DIRECTIONS FOR THIS TASK - What is the number of lines containing the word "with"? Give that number alone.

>>>>

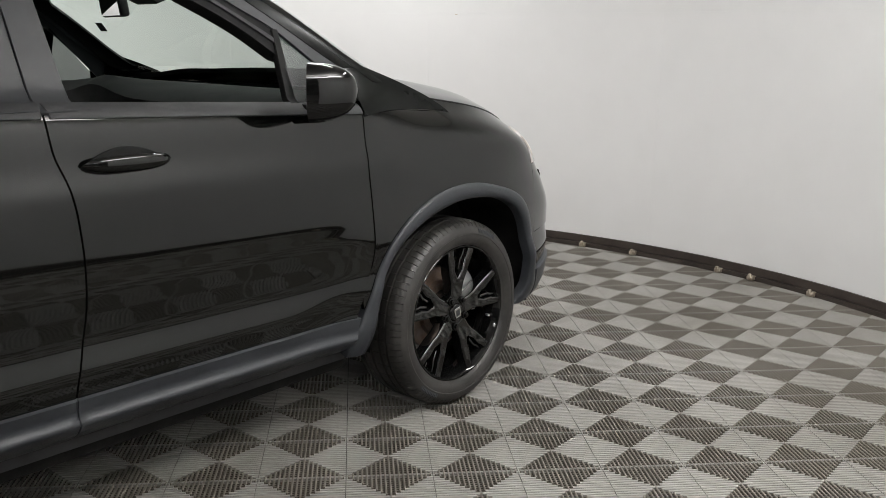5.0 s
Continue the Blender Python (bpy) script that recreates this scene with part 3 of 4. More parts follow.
    for lo, hi in ((inner, outer), (rear_inner, rear_outer)):
        lo, hi = resample(lo, 64), resample(hi, 64)
        rows = [[(p[0] * (1 - t) + q[0] * t, p[1] * (1 - t) + q[1] * t) for p, q in zip(lo, hi)][::-1] for t in (0, 0.2, 0.5, 0.8, 1)]
        panel("arch_trim", rows, CLAD, car, sgn, "dark grey plastic wheel-arch trim", off=np.array((0.006, 0.013, 0.014, 0.012, 0.008))[:, None, None], flange=0.035, sides="lrtb", lip=0.004)
    for y0, y1, lean in ((-0.921, -0.1115, 0.0), (-0.1055, 0.889, 0.048)):
        zt = lambda y: 0.469 + 0.048 * step(-0.25, -0.98, y)
        right = [(y1 - lean, 0.333), (y1 - lean * 0.45, 0.408), (y1, zt(y1))]
        rows = coons(line(y0, y1 - lean, 8, lambda y: 0.333), line(y0, y1, 8, zt), [(y0, 0.333), (y0, 0.42), (y0, zt(y0))], right, 26, 20)
        bulge = np.interp(np.linspace(0, 1, 21), (0, 0.28, 0.44, 0.51, 0.56, 0.65, 0.74, 1.0), (-0.035, 0.002, 0.0165, 0.0225, 0.0215, 0.0105, 0.0070, 0.0125))
        panel("sill_cladding", rows, CLAD, car, sgn, "dark grey plastic sill cladding", off=bulge[:, None, None], flange=0.05, lip=0.004)
    # A pillar
    rows = []
    for i in range(25):
        z = 1.235 + (1.705 - 1.235) * i / 24
        a0 = arc_of_y(PILLAR_Y(z), z, True)
        wide = 0.120 + 0.28 * step(1.52, 1.69, z)
        rows.append([(a0 - 0.035 + wide * k / 12, z) for k in range(13)])
    panel("windscreen_pillar", rows, SOFT_PAINT, car, sgn, "glossy black windscreen pillar", up=True, off=0.003)
    # dark lining inside the doors
    rows = coons([(-1.75, 0.40), (0.93, 0.40)], [(-1.9, 1.27), (0.95, 1.16)], [(-1.75, 0.40), (-1.9, 1.27)], [(0.93, 0.40), (0.95, 1.16)], 24, 10)
    bm = bmesh.new()
    add_panel(bm, [r for r in rows], sgn, off=-0.075, sides="")
    lo = coons([(-0.9, 0.30), (0.88, 0.30)], [(-0.9, 0.62), (0.88, 0.62)], [(-0.9, 0.30), (-0.9, 0.62)], [(0.88, 0.30), (0.88, 0.62)], 20, 6)
    add_panel(bm, lo, sgn, off=-0.03, sides="")
    part("inner_panel", bm, TRIM, car)
    # wheel housings
    for c in (AXLE, AXLE_REAR):
        bm = bmesh.new()
        rows = []
        for i in range(33):
            a = radians(-6 + 192 * i / 32)
            r = arch_in(c > 0, -6 + 192 * i / 32) + 0.006
            rows.append([(sgn * x, c + r * math.cos(a), HUB + r * math.sin(a)) for x in (0.935, 0.80, 0.62, 0.5)])
        vs = grid_faces(bm, rows)
        ctr = bm.verts.new((sgn * 0.5, c, HUB))
        for i in range(32):
            bm.faces.new([vs[i][3], vs[i + 1][3], ctr])
        part("wheel_housing", bm, DARK, car)
    # taillight
    a_tip, a_in = arc_of_y(-1.880, 1.19), arc_of_x(0.684, 1.1)
    tl_top = [(a_in, 1.198), ((a_in + a_tip) / 2, 1.203), (a_tip, 1.192)]
    tl_bot = [(arc_of_x(0.674, 0.94), 0.937), (arc_of_x(0.745, 0.95), 0.948), (arc_of_x(0.802, 0.98), 0.982), (arc_of_x(0.86, 1.08), 1.083), (a_tip - 0.006, 1.172)]
    rows = coons(tl_bot, tl_top, [tl_bot[0], tl_top[0]], [tl_bot[-1], tl_top[-1]], 26, 16)
    lamp = panel("taillight", rows, RED, car, sgn, "red and clear taillight", off=0.008, lip=0.006, flange=0.03)
    def lens(name, mat, label, a0, a1, z0, z1, off, slant=0.0):
        rows = coons([(a0, z0), (a1, z0 + slant)], [(a0, z1), (a1, z1)], [(a0, z0), (a0, z1)], [(a1, z0 + slant), (a1, z1)], 8, 8)
        return panel(name, rows, mat, lamp, sgn, label, off=off, flange=0.004)

    a_l, a_m = arc_of_x(0.681, 1.07), arc_of_x(0.742, 1.07)
    lens("lamp_rim", DEEP_RED, "dark red inner lens", a_m + 0.006, a_m + 0.048, 0.985, 1.150, 0.0100, 0.012)
    lens("upper_band", DEEP_RED, "dark red band along the top edge", a_l + 0.002, a_m + 0.075, 1.168, 1.194, 0.0100)
    lens("reversing_lens", WHITE_LENS, "clear reversing lens", a_l, a_m - 0.006, 1.016, 1.136, 0.0115)
    lens("lens_edge", CHROME, "thin bright edge of the reversing lens", a_m - 0.005, a_m - 0.001, 1.012, 1.142, 0.0120)
    lens("light_guide", RED, "bright red light guide", a_m + 0.014, a_m + 0.021, 0.992, 1.150, 0.0125)
    lens("light_guide", RED, "bright red light guide", a_l - 0.001, a_m + 0.020, 0.984, 0.992, 0.0125)
    lens("light_guide", RED, "bright red light guide", a_m + 0.050, a_tip - 0.075, 1.160, 1.166, 0.0105)
    # headlight end
    rows = coons([(arc_of_y(1.94, 0.9), 0.90), (arc_of_x(0.45, 0.88, False), 0.88)], [(arc_of_y(1.90, 1.04), 1.044), (arc_of_x(0.45, 1.0, False), 0.985)],
                 [(arc_of_y(1.94, 0.9), 0.90), (arc_of_y(1.945, 0.94), 0.945), (arc_of_y(1.90, 1.04), 1.044)], [(arc_of_x(0.45, 0.88, False), 0.88), (arc_of_x(0.45, 1.0, False), 0.985)], 26, 8)
    rows = [[(a, z) for a, z in r] for r in rows]
    head = panel("headlight", rows, WHITE_LENS, car, sgn, "clear headlight with an amber corner", off=0.006)
    rows = coons([(arc_of_y(1.955, 0.93), 0.925), (arc_of_y(2.06, 0.93), 0.92)], [(arc_of_y(1.945, 1.01), 1.012), (arc_of_y(2.09, 1.0), 1.0)],
                 [(arc_of_y(1.955, 0.93), 0.925), (arc_of_y(1.945, 1.01), 1.012)], [(arc_of_y(2.06, 0.93), 0.92), (arc_of_y(2.09, 1.0), 1.0)], 8, 6)
    panel("corner_marker", rows, AMBER, head, sgn, "amber corner marker", off=0.007, flange=0.004)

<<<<

FULL OUTPUT - 2